> **THE REQUEST**: Report the count of lines below in which the string "Continue" occurs; include nothing else.

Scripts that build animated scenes
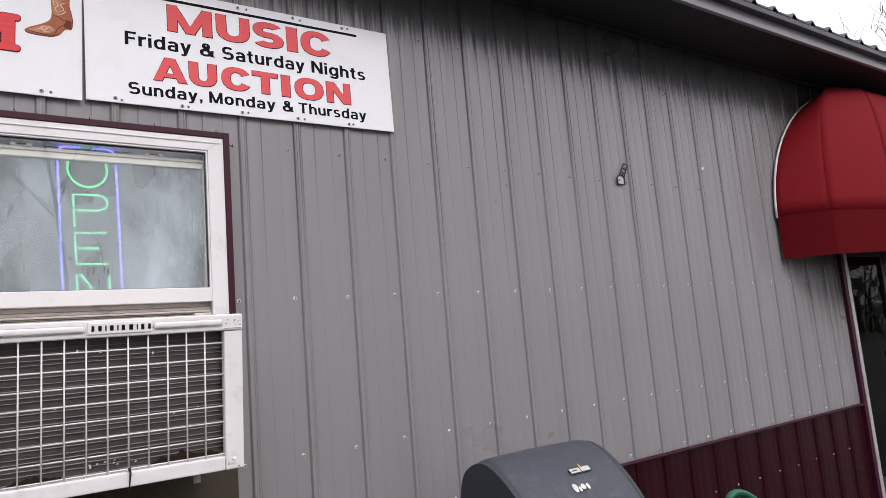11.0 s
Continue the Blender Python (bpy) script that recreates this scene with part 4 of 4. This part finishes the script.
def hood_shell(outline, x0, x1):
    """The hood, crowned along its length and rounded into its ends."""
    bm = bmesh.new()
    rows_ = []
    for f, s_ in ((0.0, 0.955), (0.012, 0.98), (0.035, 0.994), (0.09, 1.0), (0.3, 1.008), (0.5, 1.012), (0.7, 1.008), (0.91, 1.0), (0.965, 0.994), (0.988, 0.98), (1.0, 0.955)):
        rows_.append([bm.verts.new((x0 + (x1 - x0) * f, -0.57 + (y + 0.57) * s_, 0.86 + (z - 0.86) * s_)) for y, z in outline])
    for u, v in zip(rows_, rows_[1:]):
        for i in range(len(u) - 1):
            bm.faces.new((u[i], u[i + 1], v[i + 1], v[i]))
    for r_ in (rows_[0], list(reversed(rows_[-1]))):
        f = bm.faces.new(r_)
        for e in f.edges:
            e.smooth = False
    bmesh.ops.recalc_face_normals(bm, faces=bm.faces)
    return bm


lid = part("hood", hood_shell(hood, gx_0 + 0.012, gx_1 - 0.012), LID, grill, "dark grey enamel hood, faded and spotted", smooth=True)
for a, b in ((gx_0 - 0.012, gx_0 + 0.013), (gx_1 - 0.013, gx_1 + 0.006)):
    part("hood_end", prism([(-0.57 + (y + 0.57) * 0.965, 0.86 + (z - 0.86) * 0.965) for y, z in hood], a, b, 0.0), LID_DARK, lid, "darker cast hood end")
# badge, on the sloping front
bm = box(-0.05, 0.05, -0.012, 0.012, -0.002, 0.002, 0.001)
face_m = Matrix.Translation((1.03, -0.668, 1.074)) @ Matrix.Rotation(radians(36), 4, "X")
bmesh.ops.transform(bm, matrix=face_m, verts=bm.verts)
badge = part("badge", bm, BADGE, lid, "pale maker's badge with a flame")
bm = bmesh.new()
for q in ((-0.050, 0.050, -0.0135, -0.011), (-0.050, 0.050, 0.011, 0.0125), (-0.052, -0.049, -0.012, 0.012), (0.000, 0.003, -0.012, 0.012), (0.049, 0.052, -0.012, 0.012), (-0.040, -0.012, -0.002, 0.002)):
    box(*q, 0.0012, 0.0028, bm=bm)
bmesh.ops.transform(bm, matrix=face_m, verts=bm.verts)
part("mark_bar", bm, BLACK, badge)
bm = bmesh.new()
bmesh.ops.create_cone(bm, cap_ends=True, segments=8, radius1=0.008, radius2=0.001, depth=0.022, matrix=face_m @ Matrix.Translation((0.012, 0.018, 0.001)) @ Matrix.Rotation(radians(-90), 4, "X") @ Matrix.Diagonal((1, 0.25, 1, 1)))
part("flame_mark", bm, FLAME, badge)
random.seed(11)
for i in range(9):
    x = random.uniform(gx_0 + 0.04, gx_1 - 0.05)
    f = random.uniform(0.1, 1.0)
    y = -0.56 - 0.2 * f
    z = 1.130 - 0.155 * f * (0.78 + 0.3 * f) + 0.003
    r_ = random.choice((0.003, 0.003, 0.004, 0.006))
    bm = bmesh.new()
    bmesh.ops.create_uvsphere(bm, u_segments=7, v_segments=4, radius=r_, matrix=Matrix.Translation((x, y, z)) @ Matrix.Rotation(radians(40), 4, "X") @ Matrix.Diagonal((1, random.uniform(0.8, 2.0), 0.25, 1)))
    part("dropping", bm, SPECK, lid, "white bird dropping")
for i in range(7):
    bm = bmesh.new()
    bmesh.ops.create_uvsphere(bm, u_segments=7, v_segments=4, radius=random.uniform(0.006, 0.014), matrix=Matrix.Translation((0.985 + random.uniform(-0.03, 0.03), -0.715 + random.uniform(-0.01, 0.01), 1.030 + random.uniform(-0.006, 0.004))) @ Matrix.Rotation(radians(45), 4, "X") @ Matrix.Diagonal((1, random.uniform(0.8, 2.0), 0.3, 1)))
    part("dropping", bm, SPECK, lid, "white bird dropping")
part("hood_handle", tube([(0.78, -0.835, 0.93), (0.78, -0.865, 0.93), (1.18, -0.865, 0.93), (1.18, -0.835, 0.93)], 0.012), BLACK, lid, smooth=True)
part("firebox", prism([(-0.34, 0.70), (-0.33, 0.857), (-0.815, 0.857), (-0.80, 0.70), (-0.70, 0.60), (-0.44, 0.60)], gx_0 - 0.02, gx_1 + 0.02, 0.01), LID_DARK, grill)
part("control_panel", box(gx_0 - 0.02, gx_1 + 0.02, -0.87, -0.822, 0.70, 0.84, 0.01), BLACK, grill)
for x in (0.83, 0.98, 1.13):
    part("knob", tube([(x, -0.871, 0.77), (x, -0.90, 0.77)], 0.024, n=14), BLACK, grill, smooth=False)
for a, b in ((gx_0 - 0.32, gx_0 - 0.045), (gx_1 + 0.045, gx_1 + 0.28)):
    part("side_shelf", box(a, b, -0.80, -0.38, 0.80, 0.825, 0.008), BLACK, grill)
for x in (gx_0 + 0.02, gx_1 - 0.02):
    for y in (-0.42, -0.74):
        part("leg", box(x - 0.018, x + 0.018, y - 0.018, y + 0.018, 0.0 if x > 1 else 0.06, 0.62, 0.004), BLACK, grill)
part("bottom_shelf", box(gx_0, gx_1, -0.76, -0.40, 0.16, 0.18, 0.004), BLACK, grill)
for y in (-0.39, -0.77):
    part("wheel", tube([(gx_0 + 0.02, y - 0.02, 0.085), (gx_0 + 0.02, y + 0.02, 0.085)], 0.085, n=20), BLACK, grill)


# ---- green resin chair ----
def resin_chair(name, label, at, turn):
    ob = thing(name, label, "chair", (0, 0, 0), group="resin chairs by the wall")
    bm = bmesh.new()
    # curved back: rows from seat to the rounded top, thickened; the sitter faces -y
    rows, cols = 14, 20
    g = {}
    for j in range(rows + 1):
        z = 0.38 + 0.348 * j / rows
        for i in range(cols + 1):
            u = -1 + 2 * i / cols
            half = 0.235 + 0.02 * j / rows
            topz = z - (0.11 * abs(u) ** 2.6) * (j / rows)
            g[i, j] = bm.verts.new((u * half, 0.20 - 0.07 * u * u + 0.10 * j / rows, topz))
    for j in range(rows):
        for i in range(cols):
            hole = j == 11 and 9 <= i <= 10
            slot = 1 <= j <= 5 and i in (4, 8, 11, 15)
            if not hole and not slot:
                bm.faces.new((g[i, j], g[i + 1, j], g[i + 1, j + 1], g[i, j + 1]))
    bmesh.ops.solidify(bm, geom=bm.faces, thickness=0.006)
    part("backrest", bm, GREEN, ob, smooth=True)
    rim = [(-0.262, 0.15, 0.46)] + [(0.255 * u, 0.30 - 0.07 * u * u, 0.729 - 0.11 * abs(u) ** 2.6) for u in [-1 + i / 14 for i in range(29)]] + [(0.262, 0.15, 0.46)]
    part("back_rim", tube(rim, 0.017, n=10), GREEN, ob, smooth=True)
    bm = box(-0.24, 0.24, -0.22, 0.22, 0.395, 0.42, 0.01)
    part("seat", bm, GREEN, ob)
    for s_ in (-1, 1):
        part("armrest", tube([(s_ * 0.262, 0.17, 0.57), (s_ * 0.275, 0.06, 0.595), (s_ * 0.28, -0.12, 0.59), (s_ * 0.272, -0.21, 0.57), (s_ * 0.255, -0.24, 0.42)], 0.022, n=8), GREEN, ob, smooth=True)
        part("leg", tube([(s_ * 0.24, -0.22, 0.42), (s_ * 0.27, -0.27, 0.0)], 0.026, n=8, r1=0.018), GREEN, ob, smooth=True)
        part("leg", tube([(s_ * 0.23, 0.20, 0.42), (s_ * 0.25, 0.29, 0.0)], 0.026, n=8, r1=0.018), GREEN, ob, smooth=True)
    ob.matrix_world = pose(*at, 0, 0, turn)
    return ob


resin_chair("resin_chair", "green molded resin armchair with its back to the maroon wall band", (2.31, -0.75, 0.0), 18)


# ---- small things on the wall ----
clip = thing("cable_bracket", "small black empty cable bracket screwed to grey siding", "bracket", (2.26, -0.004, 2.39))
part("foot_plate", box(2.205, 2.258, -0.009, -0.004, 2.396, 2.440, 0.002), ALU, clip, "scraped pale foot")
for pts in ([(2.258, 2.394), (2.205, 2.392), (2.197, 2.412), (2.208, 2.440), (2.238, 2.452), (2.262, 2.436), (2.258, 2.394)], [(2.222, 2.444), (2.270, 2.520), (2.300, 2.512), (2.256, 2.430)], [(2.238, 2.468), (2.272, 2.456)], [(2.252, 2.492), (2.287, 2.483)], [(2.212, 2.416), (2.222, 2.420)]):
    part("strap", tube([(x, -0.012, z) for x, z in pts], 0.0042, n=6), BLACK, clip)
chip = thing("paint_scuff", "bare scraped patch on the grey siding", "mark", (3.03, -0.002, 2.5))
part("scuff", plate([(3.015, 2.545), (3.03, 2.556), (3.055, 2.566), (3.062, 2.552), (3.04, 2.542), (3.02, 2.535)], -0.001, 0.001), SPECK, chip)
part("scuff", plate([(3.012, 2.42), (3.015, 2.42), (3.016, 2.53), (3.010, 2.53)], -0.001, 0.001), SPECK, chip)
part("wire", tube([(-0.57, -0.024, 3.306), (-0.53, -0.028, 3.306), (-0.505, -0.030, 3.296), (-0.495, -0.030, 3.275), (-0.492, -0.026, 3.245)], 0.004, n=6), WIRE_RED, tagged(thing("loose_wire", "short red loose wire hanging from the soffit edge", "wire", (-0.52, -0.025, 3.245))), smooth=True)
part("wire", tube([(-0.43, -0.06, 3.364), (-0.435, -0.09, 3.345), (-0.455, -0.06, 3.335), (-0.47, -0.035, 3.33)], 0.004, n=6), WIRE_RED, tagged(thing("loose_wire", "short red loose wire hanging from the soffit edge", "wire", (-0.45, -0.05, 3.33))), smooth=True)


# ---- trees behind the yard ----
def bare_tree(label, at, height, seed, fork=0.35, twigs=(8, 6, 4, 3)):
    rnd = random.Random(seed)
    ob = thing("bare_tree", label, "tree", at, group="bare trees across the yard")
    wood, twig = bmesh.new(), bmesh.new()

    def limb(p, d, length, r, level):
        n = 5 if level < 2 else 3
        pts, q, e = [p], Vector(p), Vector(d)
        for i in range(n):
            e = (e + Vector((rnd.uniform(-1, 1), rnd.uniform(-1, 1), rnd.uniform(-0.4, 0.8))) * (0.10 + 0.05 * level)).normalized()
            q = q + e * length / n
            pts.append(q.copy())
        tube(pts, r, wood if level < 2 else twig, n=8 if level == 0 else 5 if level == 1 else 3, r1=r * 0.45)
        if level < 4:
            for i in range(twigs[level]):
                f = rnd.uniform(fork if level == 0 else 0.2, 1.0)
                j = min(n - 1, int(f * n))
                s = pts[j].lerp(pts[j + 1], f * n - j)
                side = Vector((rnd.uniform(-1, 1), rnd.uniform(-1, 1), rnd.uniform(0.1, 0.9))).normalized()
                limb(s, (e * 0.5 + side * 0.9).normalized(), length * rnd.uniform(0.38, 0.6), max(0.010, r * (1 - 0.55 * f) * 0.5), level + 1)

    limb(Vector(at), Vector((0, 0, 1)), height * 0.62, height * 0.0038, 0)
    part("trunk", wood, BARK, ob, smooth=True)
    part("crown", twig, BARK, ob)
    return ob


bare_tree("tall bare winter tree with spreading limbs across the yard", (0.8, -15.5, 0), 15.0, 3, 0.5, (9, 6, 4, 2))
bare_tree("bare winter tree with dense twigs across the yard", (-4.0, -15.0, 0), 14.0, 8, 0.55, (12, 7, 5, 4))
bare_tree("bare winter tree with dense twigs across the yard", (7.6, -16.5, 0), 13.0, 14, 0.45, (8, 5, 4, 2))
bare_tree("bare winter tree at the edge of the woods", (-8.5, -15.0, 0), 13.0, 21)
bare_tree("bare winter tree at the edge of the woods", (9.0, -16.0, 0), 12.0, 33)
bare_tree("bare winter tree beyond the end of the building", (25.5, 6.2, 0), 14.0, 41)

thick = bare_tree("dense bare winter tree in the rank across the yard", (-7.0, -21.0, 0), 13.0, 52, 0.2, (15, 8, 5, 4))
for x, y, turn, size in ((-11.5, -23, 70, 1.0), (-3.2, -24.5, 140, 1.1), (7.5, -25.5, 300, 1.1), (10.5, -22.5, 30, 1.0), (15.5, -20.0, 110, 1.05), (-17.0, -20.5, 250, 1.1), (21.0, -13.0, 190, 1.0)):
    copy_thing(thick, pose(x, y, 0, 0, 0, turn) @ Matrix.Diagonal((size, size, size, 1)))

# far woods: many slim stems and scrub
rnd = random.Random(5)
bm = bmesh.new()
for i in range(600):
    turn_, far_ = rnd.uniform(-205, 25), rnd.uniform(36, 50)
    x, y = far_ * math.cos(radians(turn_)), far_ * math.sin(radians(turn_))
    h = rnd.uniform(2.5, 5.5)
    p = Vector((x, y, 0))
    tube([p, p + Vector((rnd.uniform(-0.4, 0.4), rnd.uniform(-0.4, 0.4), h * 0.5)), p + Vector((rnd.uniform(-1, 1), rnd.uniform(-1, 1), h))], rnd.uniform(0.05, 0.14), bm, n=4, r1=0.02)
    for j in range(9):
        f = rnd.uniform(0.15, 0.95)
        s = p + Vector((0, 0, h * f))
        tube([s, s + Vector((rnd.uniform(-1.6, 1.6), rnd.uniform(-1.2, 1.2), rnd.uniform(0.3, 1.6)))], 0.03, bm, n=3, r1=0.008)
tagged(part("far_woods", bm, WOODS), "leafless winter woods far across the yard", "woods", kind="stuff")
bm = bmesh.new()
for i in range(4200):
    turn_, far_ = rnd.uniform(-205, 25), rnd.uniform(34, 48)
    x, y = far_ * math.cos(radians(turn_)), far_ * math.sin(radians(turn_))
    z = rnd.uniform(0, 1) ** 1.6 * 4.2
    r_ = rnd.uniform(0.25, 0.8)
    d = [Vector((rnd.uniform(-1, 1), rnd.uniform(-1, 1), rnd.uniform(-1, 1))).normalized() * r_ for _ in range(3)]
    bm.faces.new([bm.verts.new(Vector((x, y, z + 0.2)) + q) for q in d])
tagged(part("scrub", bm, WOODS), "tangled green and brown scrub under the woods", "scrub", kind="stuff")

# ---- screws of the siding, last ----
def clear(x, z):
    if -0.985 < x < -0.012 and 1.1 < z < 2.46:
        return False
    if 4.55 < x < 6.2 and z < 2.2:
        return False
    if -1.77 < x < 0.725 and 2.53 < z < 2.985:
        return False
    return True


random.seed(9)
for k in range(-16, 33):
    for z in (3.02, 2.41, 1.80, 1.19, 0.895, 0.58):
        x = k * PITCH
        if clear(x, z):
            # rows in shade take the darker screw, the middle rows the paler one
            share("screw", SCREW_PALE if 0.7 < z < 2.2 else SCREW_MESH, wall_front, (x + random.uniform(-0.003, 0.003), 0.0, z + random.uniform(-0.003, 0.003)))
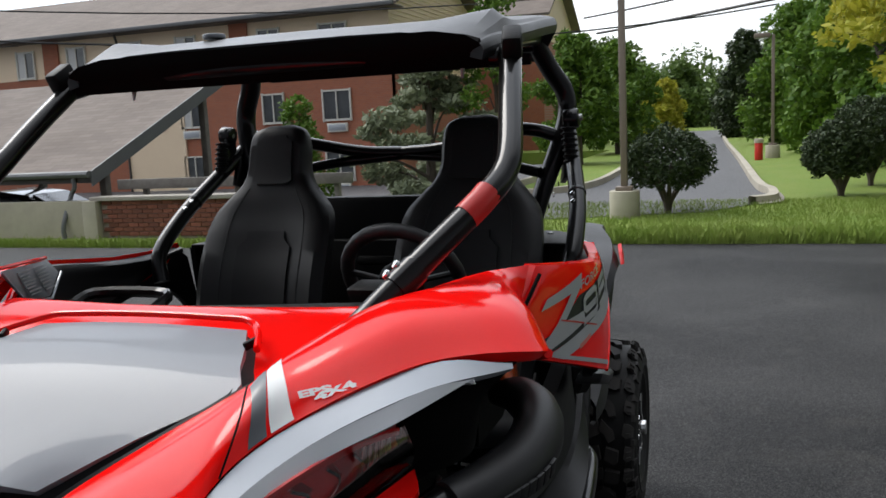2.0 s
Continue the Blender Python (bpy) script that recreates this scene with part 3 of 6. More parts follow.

> **THE REPLY**: 2